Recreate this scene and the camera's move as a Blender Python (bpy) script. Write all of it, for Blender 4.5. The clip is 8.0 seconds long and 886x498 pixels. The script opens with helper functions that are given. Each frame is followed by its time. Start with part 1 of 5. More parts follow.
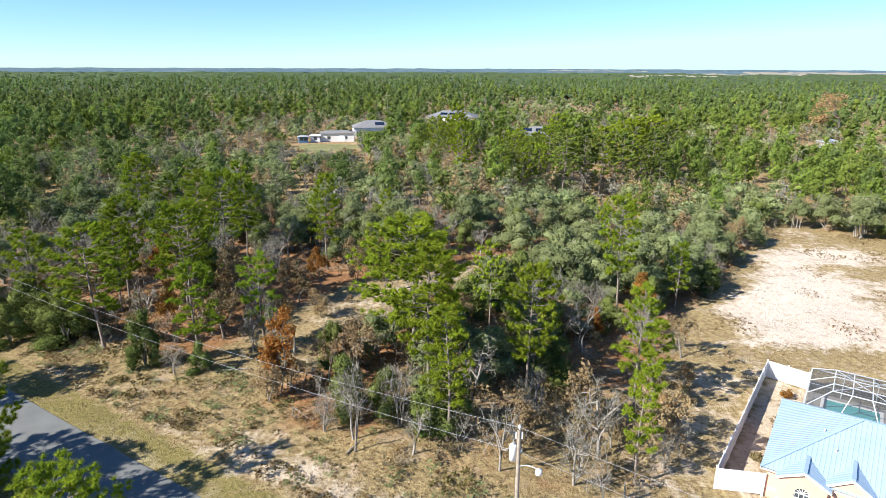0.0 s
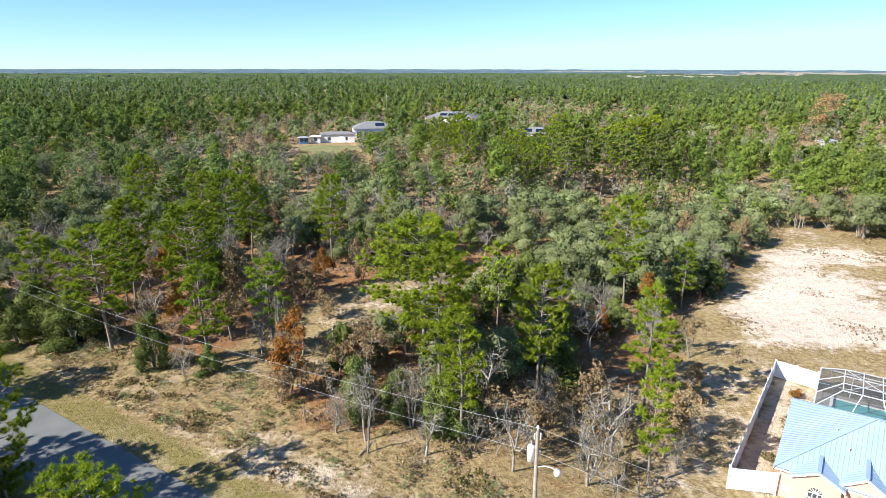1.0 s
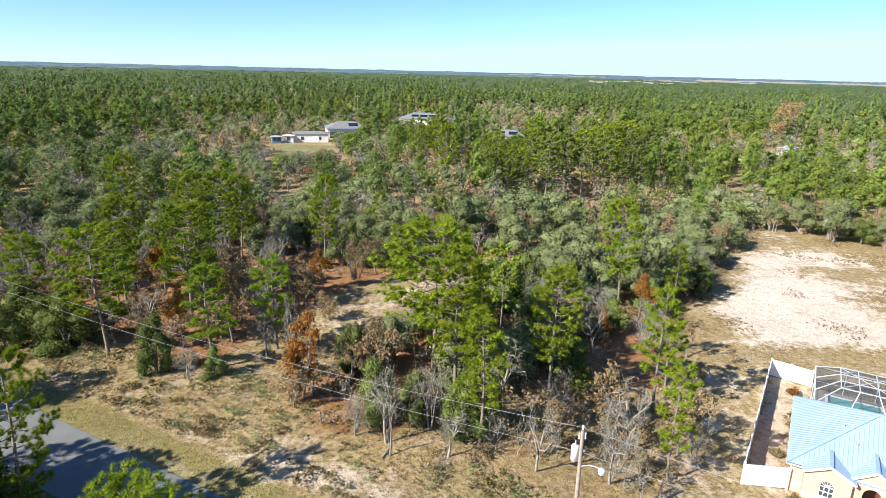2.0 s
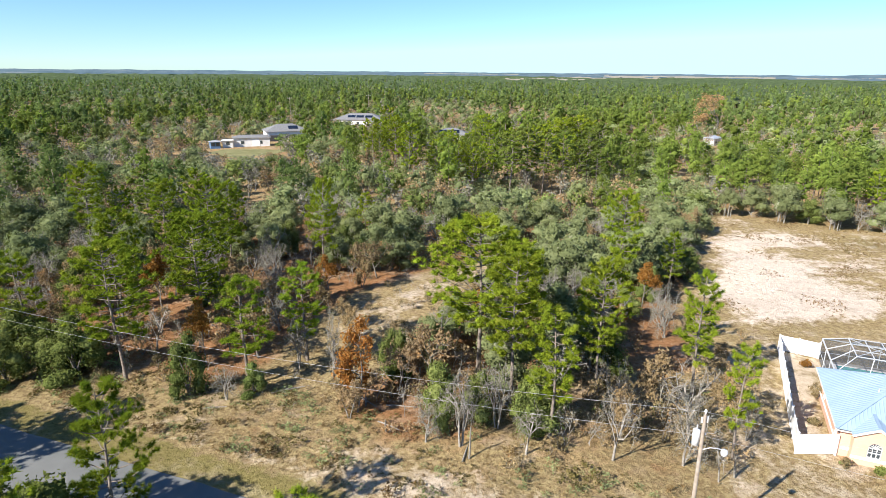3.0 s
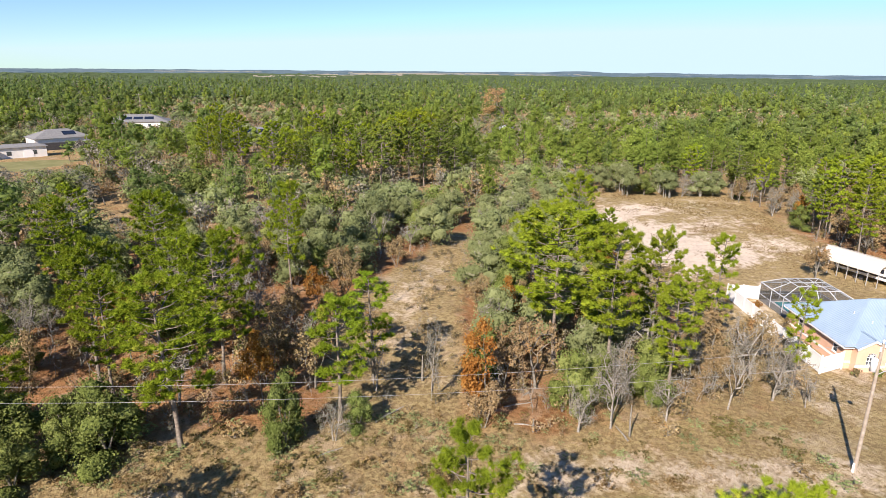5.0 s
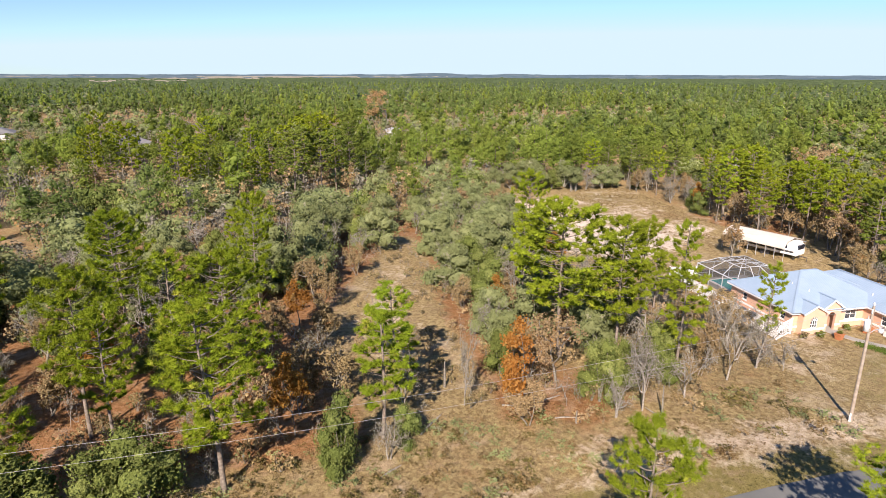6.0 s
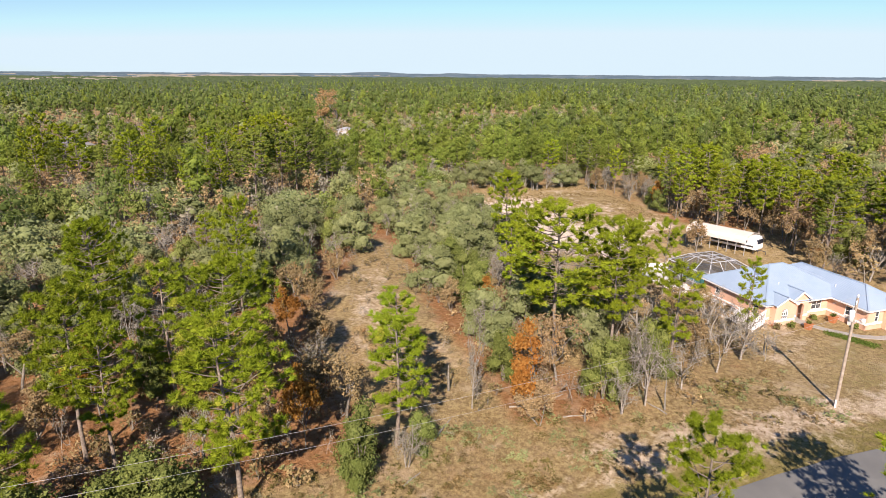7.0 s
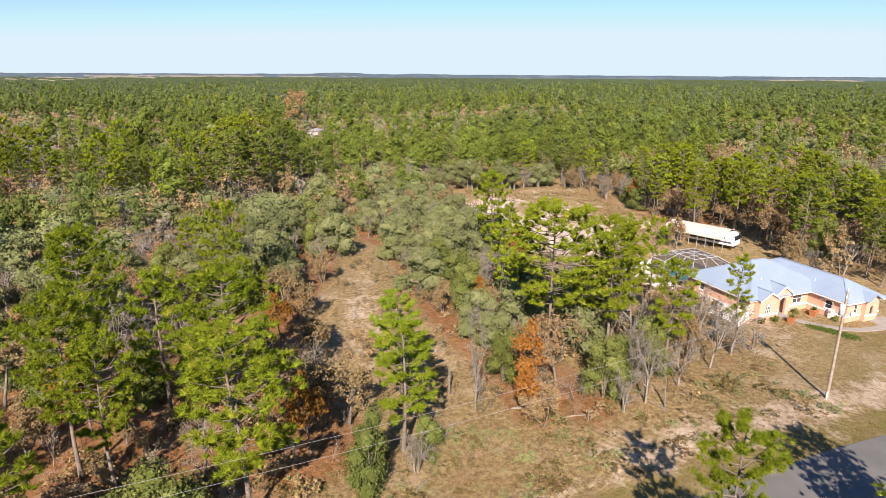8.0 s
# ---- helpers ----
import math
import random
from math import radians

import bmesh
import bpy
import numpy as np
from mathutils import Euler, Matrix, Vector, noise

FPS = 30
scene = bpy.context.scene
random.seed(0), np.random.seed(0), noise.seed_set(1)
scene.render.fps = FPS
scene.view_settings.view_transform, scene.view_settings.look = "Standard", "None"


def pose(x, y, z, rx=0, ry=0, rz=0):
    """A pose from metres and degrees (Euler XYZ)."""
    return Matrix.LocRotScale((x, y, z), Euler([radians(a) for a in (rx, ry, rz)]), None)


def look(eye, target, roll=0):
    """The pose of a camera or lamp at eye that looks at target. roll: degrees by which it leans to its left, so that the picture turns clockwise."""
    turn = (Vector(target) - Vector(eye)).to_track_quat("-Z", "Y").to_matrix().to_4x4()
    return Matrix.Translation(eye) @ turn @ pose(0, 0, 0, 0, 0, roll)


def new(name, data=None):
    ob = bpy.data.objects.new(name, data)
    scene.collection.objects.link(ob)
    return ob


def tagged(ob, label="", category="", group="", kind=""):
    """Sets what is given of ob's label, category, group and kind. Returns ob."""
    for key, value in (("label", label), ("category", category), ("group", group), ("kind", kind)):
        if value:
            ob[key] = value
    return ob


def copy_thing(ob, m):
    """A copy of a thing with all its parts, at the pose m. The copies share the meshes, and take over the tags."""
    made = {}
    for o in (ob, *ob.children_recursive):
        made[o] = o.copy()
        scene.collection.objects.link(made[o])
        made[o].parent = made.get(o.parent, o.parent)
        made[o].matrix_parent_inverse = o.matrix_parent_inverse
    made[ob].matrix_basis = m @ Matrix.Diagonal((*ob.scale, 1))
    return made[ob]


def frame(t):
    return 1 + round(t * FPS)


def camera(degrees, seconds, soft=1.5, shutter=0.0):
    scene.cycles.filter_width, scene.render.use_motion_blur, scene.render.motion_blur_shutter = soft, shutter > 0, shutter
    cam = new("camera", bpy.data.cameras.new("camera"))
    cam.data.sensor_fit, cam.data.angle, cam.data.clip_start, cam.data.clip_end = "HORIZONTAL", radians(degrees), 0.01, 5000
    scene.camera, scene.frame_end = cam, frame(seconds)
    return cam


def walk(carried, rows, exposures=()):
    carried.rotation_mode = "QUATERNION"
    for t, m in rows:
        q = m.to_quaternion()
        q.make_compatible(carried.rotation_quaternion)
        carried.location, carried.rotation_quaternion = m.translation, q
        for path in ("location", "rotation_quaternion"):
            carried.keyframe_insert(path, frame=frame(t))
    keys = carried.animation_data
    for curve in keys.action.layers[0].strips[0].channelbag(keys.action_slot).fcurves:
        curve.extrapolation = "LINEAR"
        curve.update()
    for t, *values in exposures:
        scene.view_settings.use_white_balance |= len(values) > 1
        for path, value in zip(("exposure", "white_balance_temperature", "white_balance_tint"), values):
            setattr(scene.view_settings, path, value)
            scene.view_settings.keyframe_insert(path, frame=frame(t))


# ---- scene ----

● **The task**:
Keep the pictures out of the copy and return the rest of the data above exactly.

● **Answer to the task**:
Recreate this scene and the camera's move as a Blender Python (bpy) script. Write all of it, for Blender 4.5. The clip is 8.0 seconds long and 886x498 pixels. The script opens with helper functions that are given. Each frame is followed by its time. Start with part 1 of 5. More parts follow.
0.0 s
1.0 s
2.0 s
3.0 s
5.0 s
6.0 s
7.0 s
8.0 s
# ---- helpers ----
import math
import random
from math import radians

import bmesh
import bpy
import numpy as np
from mathutils import Euler, Matrix, Vector, noise

FPS = 30
scene = bpy.context.scene
random.seed(0), np.random.seed(0), noise.seed_set(1)
scene.render.fps = FPS
scene.view_settings.view_transform, scene.view_settings.look = "Standard", "None"


def pose(x, y, z, rx=0, ry=0, rz=0):
    """A pose from metres and degrees (Euler XYZ)."""
    return Matrix.LocRotScale((x, y, z), Euler([radians(a) for a in (rx, ry, rz)]), None)


def look(eye, target, roll=0):
    """The pose of a camera or lamp at eye that looks at target. roll: degrees by which it leans to its left, so that the picture turns clockwise."""
    turn = (Vector(target) - Vector(eye)).to_track_quat("-Z", "Y").to_matrix().to_4x4()
    return Matrix.Translation(eye) @ turn @ pose(0, 0, 0, 0, 0, roll)


def new(name, data=None):
    ob = bpy.data.objects.new(name, data)
    scene.collection.objects.link(ob)
    return ob


def tagged(ob, label="", category="", group="", kind=""):
    """Sets what is given of ob's label, category, group and kind. Returns ob."""
    for key, value in (("label", label), ("category", category), ("group", group), ("kind", kind)):
        if value:
            ob[key] = value
    return ob


def copy_thing(ob, m):
    """A copy of a thing with all its parts, at the pose m. The copies share the meshes, and take over the tags."""
    made = {}
    for o in (ob, *ob.children_recursive):
        made[o] = o.copy()
        scene.collection.objects.link(made[o])
        made[o].parent = made.get(o.parent, o.parent)
        made[o].matrix_parent_inverse = o.matrix_parent_inverse
    made[ob].matrix_basis = m @ Matrix.Diagonal((*ob.scale, 1))
    return made[ob]


def frame(t):
    return 1 + round(t * FPS)


def camera(degrees, seconds, soft=1.5, shutter=0.0):
    scene.cycles.filter_width, scene.render.use_motion_blur, scene.render.motion_blur_shutter = soft, shutter > 0, shutter
    cam = new("camera", bpy.data.cameras.new("camera"))
    cam.data.sensor_fit, cam.data.angle, cam.data.clip_start, cam.data.clip_end = "HORIZONTAL", radians(degrees), 0.01, 5000
    scene.camera, scene.frame_end = cam, frame(seconds)
    return cam


def walk(carried, rows, exposures=()):
    carried.rotation_mode = "QUATERNION"
    for t, m in rows:
        q = m.to_quaternion()
        q.make_compatible(carried.rotation_quaternion)
        carried.location, carried.rotation_quaternion = m.translation, q
        for path in ("location", "rotation_quaternion"):
            carried.keyframe_insert(path, frame=frame(t))
    keys = carried.animation_data
    for curve in keys.action.layers[0].strips[0].channelbag(keys.action_slot).fcurves:
        curve.extrapolation = "LINEAR"
        curve.update()
    for t, *values in exposures:
        scene.view_settings.use_white_balance |= len(values) > 1
        for path, value in zip(("exposure", "white_balance_temperature", "white_balance_tint"), values):
            setattr(scene.view_settings, path, value)
            scene.view_settings.keyframe_insert(path, frame=frame(t))


# ---- scene ----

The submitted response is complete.